◆ **Data lines**
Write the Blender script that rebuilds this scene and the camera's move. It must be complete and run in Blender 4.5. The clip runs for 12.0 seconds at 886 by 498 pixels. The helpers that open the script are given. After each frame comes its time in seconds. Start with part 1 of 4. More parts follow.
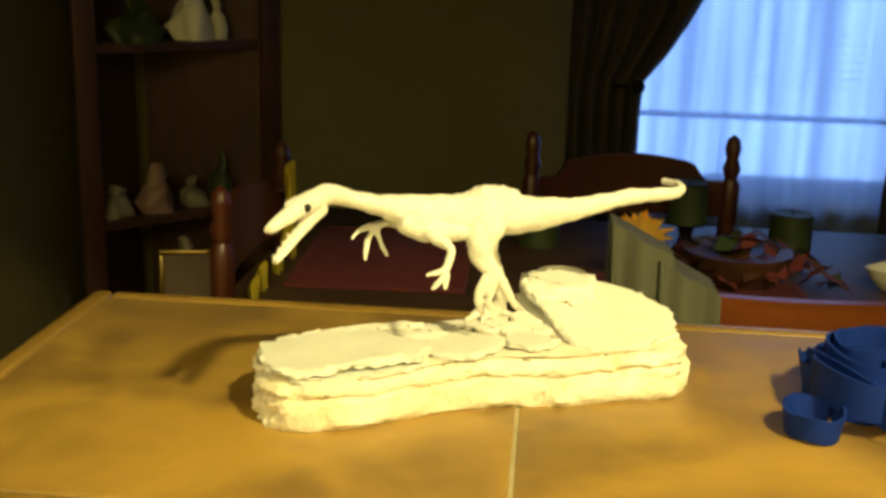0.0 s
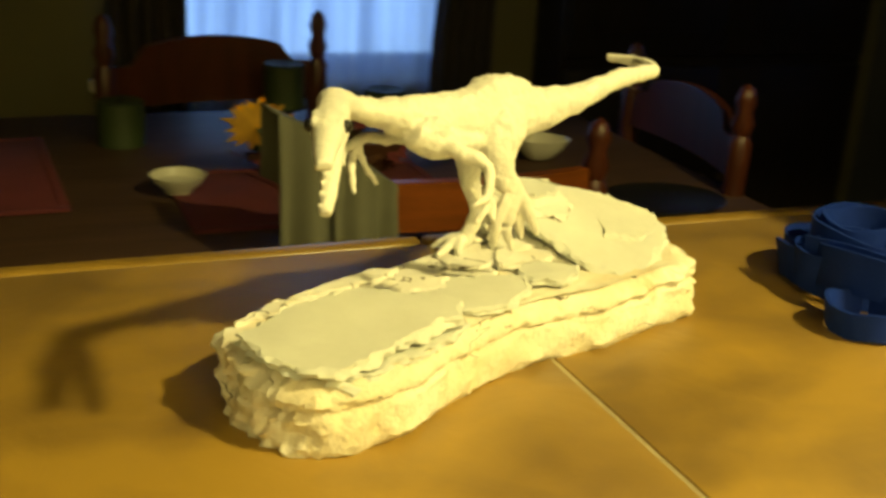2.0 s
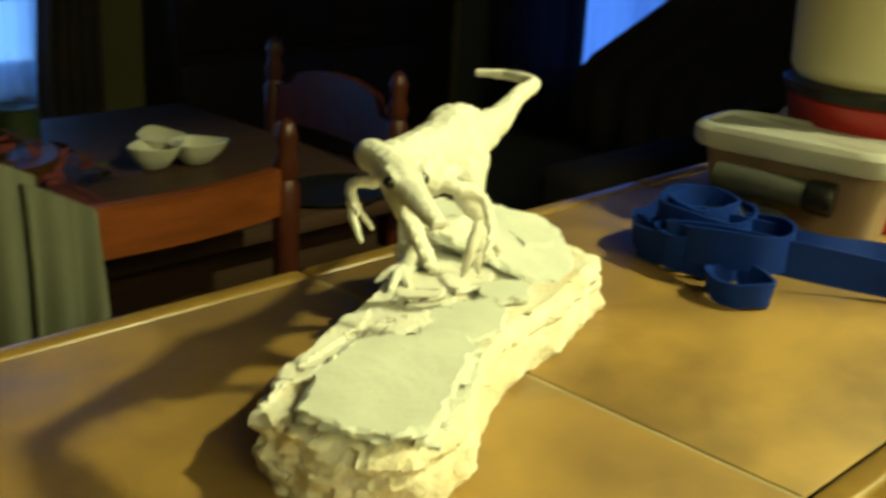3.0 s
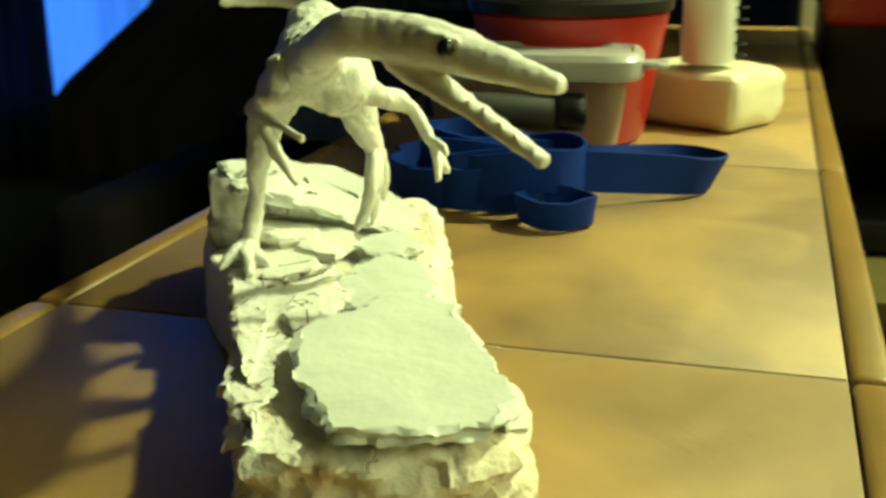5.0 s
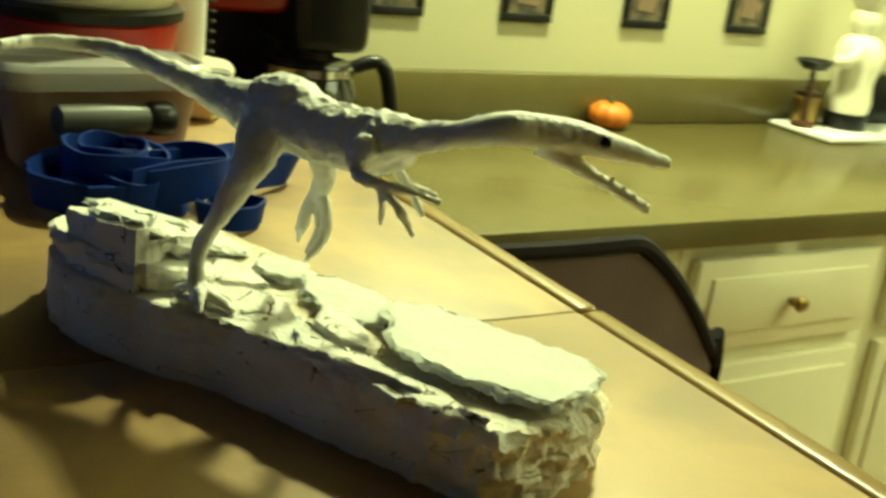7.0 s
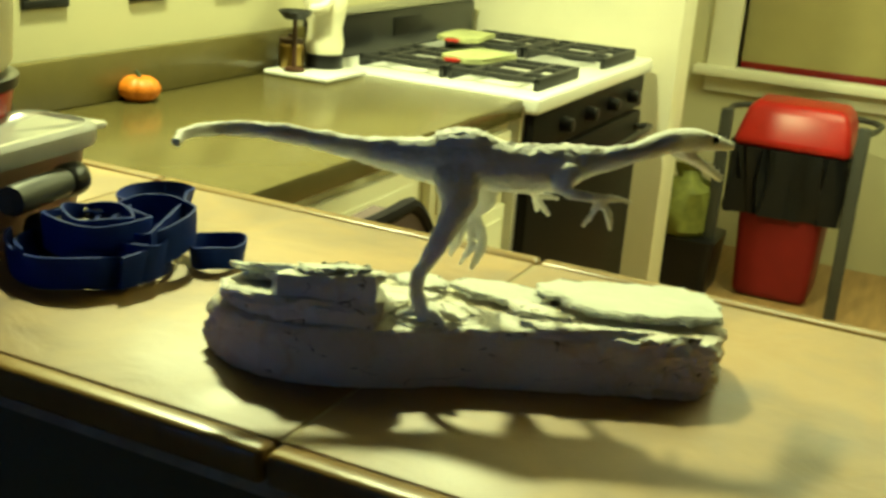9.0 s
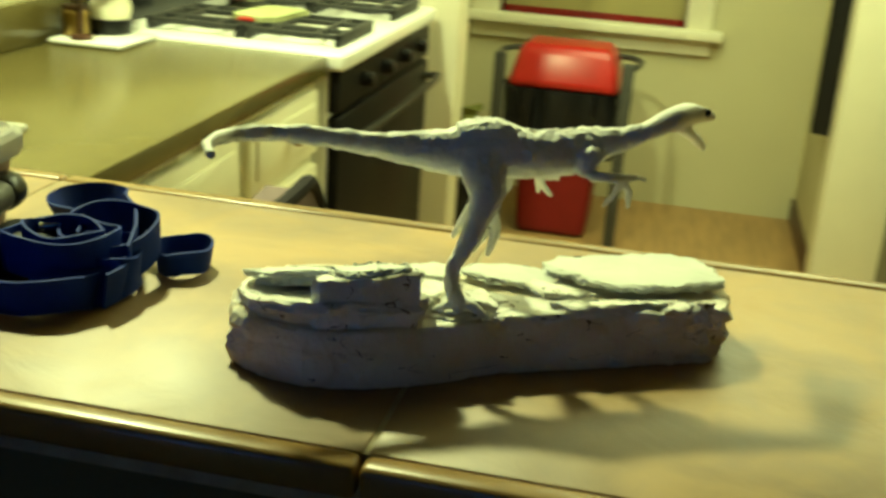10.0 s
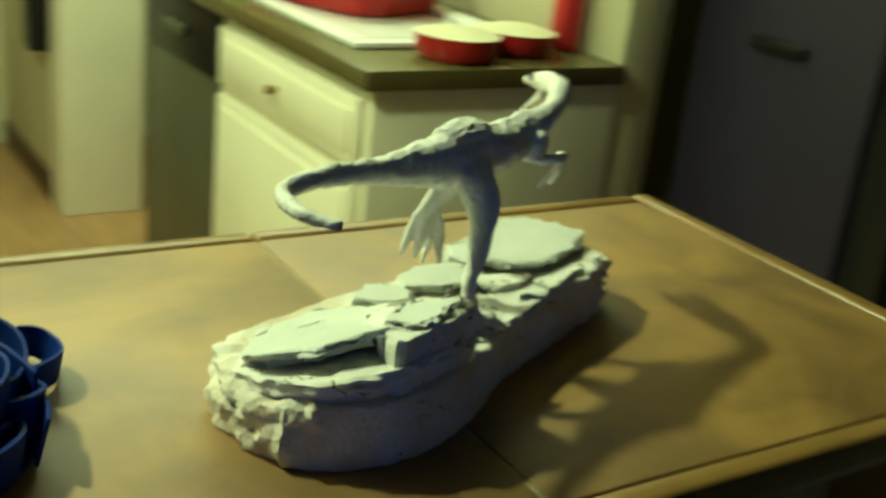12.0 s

◆ **Task statement**
Pictures are to be left out; repeat all the remaining data exactly.

◆ **Task output**
Write the Blender script that rebuilds this scene and the camera's move. It must be complete and run in Blender 4.5. The clip runs for 12.0 seconds at 886 by 498 pixels. The helpers that open the script are given. After each frame comes its time in seconds. Start with part 1 of 4. More parts follow.
0.0 s
2.0 s
3.0 s
5.0 s
7.0 s
9.0 s
10.0 s
12.0 s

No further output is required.